Today, there are a number of popular block ciphers, including DES (Data Encryption Standard), 3DES, and AES (Advanced Encryption Standard).
- DES uses 64-bit blocks with a 56-bit key. The resource consumption of DES algorithm is medium and it would take approximately 6.4 days to crack a DES key.
- 3DES was developed as a more secure alternative because of DES’s small key length. In 3DES, the DES algorithm is run through three times with three keys and it will take 4.6 billion years to crack with current technology.
- AES uses 128-bit blocks and can operate with key that are 128, 192, and 256 bits long. Resource consumption of this algorithm is low and would take approximately 149 trillion years to crack a 128-bit AES key.
Due to the larger fixed-length input, block ciphers are generally slower than stream ciphers.
In Stream cipher, encryption is done one bit at a time. For Encryption, the plaintext will undergo XOR operation with keystream bit-by-bit and produces the Cipher Text. For Decryption, the ciphertext will undergo XOR operation with keystream bit-by-bit and produces the original plain text. This type of encryption is not that common. Block ciphers are used much more frequently for symmetric encryption.
Asymmetric Encryption Algorithm
Asymmetric Encryption Algorithm, also known as Public Key Encryption, works in a similar manner to symmetric-key algorithms, where plaintext is combined with a key, input to an algorithm, and outputs ciphertext. The only difference is that the keys used for the encryption and decryption are different, unlike Symmetric Encryption Algorithm. Hence the name itself imply the asymmetry of the algorithm. The key pair is comprised of a private key and a public key. The public key is made available to everyone, whereas the private key is kept secret. Below is the illustration of how Asymmetric Encryption Algorithm provide confidentiality.
The concept of Asymmetric Encryption Algorithm is quite simple. Suppose Alice wants to communicate with Bob. As shown in the figure, rather than Bob and Alice sharing a single secret key (as in the case of Symmetric Encryption Algorithm), Bob (the recipient of Alice’s messages) instead has two keys—a public key that is available to everyone in the world and a private key that is known only to Bob. In order to communicate with Bob, Alice first fetches Bob’s public key. And then she encrypts her message, m, using Bob’s public key. After that, Bob receives Alice’s encrypted message and uses his private key to decrypt Alice’s encrypted message. This is how asymmetric encryption algorithm works. While there may be many asymmetric encryption algorithms, the RSA algorithm (named after its founders, Ron Rivest, Adi Shamir, and Leonard Adleman) has become almost synonymous with public key cryptography.

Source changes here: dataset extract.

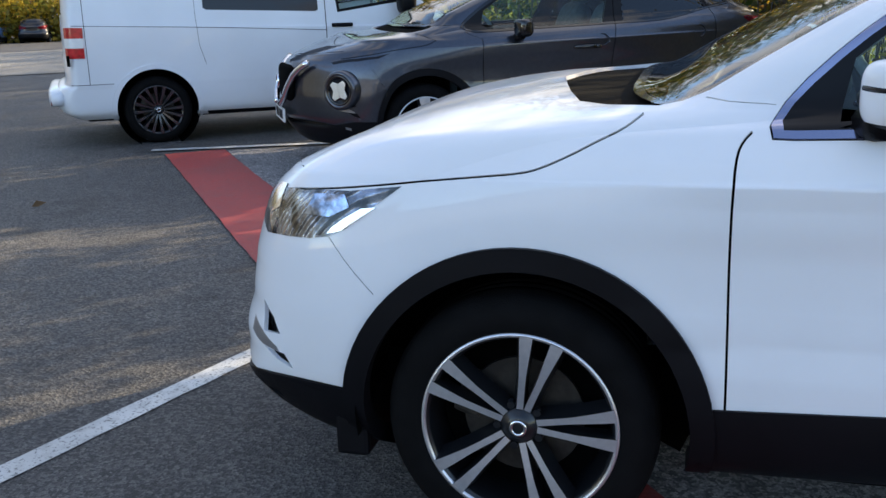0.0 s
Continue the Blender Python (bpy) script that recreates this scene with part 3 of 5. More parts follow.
GLASS_Q = [(2.545, 1.262), (2.525, 1.34), (2.490, 1.428), (2.61, 1.406), (2.68, 1.372), (2.725, 1.340), (2.725, 1.325), (2.69, 1.306)]


def crossover(name, paint, warp=None, detail=True, clear=True, plates=True, wheel_face="alloy", spokes=5, pair=True, chrome="satin", swirl=0.0, fine=False, slim=False):
    """A five-door crossover, nose to -x, front axle at x = 0. Returns the Empty that holds its parts."""
    sh = Shell(RINGS, sculpt if fine else None)
    L = sh.locate
    along_skin = trace if fine else (lambda shell, kind, pts: shell.locate(kind, pts))
    reg = []

    def add(nm, kind, poly, step=0.03, smooth=0):
        reg.append((nm, along_skin(sh, kind, dense(poly, step, True, smooth))))

    def gap(kind, line, width=0.006, smooth=1):
        if detail:
            reg.append(("gap", along_skin(sh, kind, ribbon(line, width, smooth))))
    jz = float(L("side", [(1.2, 0.45)])[0][1])
    # shut lines
    gap("side", [(0.512, 1.082), (0.494, 1.064), (0.482, 1.040), (0.476, 0.99), (0.475, 0.888), (0.478, 0.75), (0.482, 0.62), (0.486, 0.43)])
    gap("side", [(1.640, 1.105), (1.622, 1.04), (1.608, 0.94), (1.590, 0.69), (1.572, 0.50), (1.57, 0.44)])
    gap("side", [(2.535, 1.245), (2.562, 1.19), (2.572, 1.13), (2.572, 0.99), (2.54, 0.88), (2.505, 0.80)])
    gap("side", [(-0.66, 0.898), (-0.554, 0.919), (-0.30, 0.951), (-0.09, 0.974), (0.005, 0.984), (0.05, 0.996), (0.118, 1.026), (0.179, 1.058), (0.228, 1.080), (0.274, 1.112)], 0.005)
    gap("side", [(-0.475, 0.82), (-0.42, 0.75), (-0.355, 0.68)], 0.0025)
    gap("side", [(2.85, 0.775), (2.98, 0.85), (3.15, 0.955)], 0.0022)
    if detail:
        tail = L("xyz", dense([(2.78, -0.55, 1.505), (2.84, -0.565, 1.455), (2.908, -0.588, 1.390), (3.02, -0.619, 1.316), (3.078, -0.616, 1.282), (3.126, -0.608, 1.249), (3.165, -0.604, 1.206), (3.195, -0.606, 1.166), (3.230, -0.609, 1.128)], 0.04, False, 1))
        low = L("rear", dense([(-0.613, 0.96), (-0.615, 0.875), (-0.604, 0.815), (-0.570, 0.772), (-0.52, 0.753), (-0.437, 0.747), (-0.236, 0.743), (0.0, 0.742)], 0.02, False, 3))
        for line in (tail, low):
            d = np.gradient(line, axis=0) * np.array([1.6, 0.1])
            nn = np.stack([-d[:, 1], d[:, 0]], 1)
            nn = nn / (np.linalg.norm(nn, axis=1)[:, None] + 1e-9) * 0.0022 / np.array([1.6, 0.1])
            reg.append(("gap", np.array([*(line + nn), *(line - nn)[::-1]])))
        reg.append(("gap", corner([(0, 8.5), (0.30, 8.5), (0.52, 8.38), (0.52, 8.3), (0.30, 8.42), (0, 8.42)])))
        reg.append(("gap", corner([(0.965, 12.90), (0.82, 13.02), (0.68, 13.12), (0.68, 13.08), (0.82, 12.98), (0.965, 12.86)])))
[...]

First, each entity needs to set up their own key pairs and share the public key with one another. The two entities need to keep their private keys secret in order to keep their communications to remain secure. Once the sender has the public key of their recipient, they can use it to encrypt the data that they want to keep secure. Once it has been encrypted with a public key, it can only be decrypted by the private key from the same key pair. Even the same public key can’t be used to decrypt the data because RSA encryption works under the premise that the algorithm is easy to compute in one direction, but almost impossible in reverse. When the recipient receives the encrypted message, they use their private key to access the data. If the recipient wants to return communications in a secure way, they can then encrypt their message with the public key of the party they are communicating with. Again, once it has been encrypted with the public key, the only way that the information can be accessed is through the matching private key. In this way, RSA encryption can be used by previously unknown parties to securely send data between themselves.

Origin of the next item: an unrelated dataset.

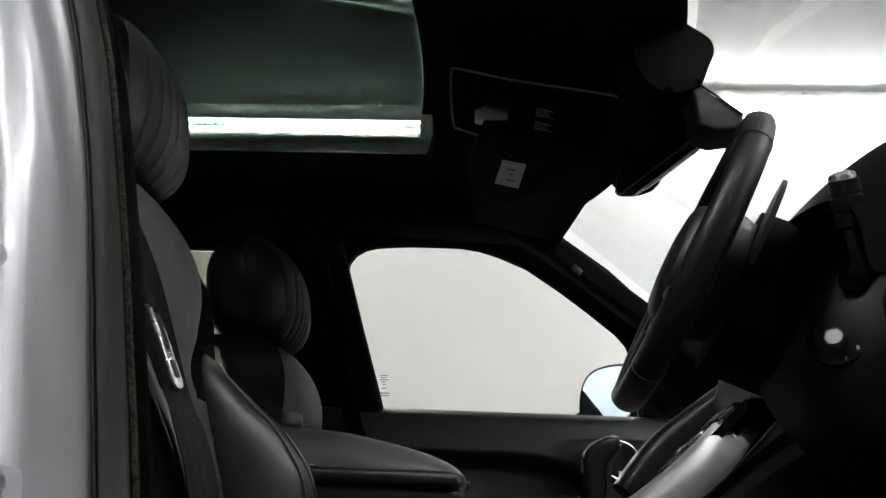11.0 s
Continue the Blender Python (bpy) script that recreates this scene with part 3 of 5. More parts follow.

Another popular algorithm is the Diffie-Hellman Algorithm (also known as DH). The main purpose of the Diffie-Hellman key exchange is to securely develop shared secrets that can be used to derive keys. These keys can then be used with symmetric-key algorithms to transmit information in a protected manner. Symmetric algorithms tend to be used to encrypt the bulk of the data because they are more efficient than public key algorithms. Technically, the Diffie-Hellman key exchange can be used to establish public and private keys. However, in practice, RSA tends to be used instead. This is because the RSA algorithm is also capable of signing public-key certificates, while the Diffie-Hellman key exchange is not. And also, Diffie-Hellman algorithm is not as versatile as RSA as it cannot be used to encrypt messages of arbitrary length.

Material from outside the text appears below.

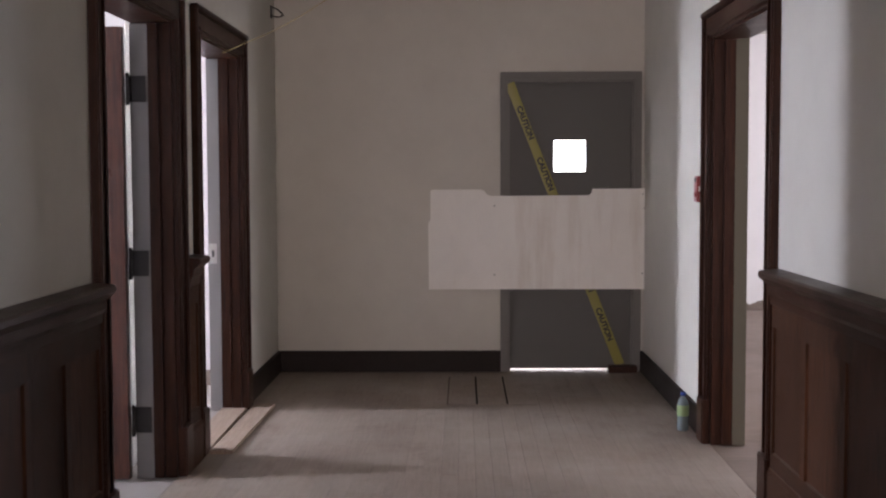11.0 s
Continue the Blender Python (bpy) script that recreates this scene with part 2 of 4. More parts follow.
BOARD = stained_board("white_board", (0.90, 0.885, 0.83))
FROST = plain("frosted_glass", (0.85, 0.83, 0.74), 0.4, vary=0.05)
GLASS = glass("window_glass")
STEEL = plain("stainless_steel", (0.46, 0.44, 0.42), 0.26, 1.0, 0.1)
CHROME = plain("chrome", (0.75, 0.74, 0.73), 0.18, 1.0, 0.05)
FOIL = plain("bright_foil", (0.80, 0.80, 0.79), 0.46, 1.0, 0.35, scale=14, relief=1.0)
BLACK = plain("black_metal", (0.022, 0.020, 0.019), 0.5, vary=0.2)
BRASS = plain("worn_hinge", (0.30, 0.27, 0.24), 0.45, 0.6, 0.25)
IRON = plain("dark_hinge", (0.03, 0.027, 0.026), 0.5, 0.4)
YELLOW = plain("yellow_plastic", (0.72, 0.62, 0.10), 0.4, vary=0.1)
TAPE = plain("caution_tape", (0.27, 0.25, 0.045), 0.4, vary=0.12)
CORD = plain("yellow_cord", (0.22, 0.17, 0.07), 0.5, vary=0.3)
# Flat black that stands for the dark inside gaps and joints.
GAP_BLACK = plain("gap_black", (0.008, 0.0075, 0.007), 0.9, vary=0.4, spec=0.05)
INK = plain("black_ink", (0.02, 0.02, 0.02), 0.5)
BLUE = plain("blue_paint", (0.035, 0.055, 0.16), 0.6)
BUCKET = plain("white_plastic", (0.84, 0.84, 0.83), 0.4, vary=0.22)
LBLUE = plain("pale_blue_print", (0.36, 0.42, 0.66), 0.45)
AQUA = plain("aqua_print", (0.42, 0.66, 0.70), 0.45)
NAVY = plain("navy_print", (0.04, 0.09, 0.40), 0.45)
RUBBLE = plain("broken_plaster", (0.52, 0.47, 0.395), 0.85, vary=0.4, scale=20, relief=0.5, per_object=0.6)
GREEN = plain("green_tag", (0.22, 0.56, 0.075), 0.5, vary=0.15)
RED = plain("red_enamel", (0.25, 0.018, 0.020), 0.35, vary=0.1)
CLEAR = plain("clear_plastic", (0.16, 0.20, 0.21), 0.12, vary=0.05)
LABELG = plain("green_label", (0.25, 0.36, 0.16), 0.45)
STONE = plain("gray_concrete", (0.27, 0.238, 0.218), 0.8, vary=0.3, scale=6, relief=0.3)
EAST_FLOOR = wood("worn_brown_boards", (0.105, 0.070, 0.052), (0.20, 0.140, 0.108), 0.75, (0.8, 16, 16), 0, 0.35, 0.2, 0.25, "Position")
DARKW = wood("black_stair_wood", (0.010, 0.008, 0.008), (0.030, 0.022, 0.019), 0.35)
DARKFLOOR = plain("dark_landing", (0.040, 0.034, 0.030), 0.5, vary=0.35, scale=5)
CRUMBLE = plain("crumbled_plaster", (0.20, 0.155, 0.125), 0.9, vary=0.5, scale=18, relief=0.6)
PULL = plain("pale_yellow_cord", (0.42, 0.35, 0.15), 0.5, vary=0.2)
WIRE = plain("pale_wire", (0.55, 0.52, 0.48), 0.4, 0.5)
GROUND = plain("ground_gravel", (0.30, 0.28, 0.24), 0.9, vary=0.4, scale=3)


def glow(name, color, strength):
    m, t, b = nodes_of(name)
    b.inputs["Base Color"].default_value = (*color, 1)
    b.inputs["Emission Color"].default_value = (*color, 1)
    b.inputs["Emission Strength"].default_value = strength
    return m


OUTSIDE = glow("bright_outdoors", (1.0, 0.99, 0.97), 5.0)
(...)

As a conclusion, the need for secure communication and information is important for the success of every enterprise. Therefore, people use different encryption algorithms to provide confidentiality of data. As explained above, two cryptographic techniques for encrypting and decrypting data are symmetric key cryptography (shared secret key) and asymmetric key cryptography (public key and private key). DES and RSA are shown as an example for these two major classes of cryptographic techniques used in today’s networks.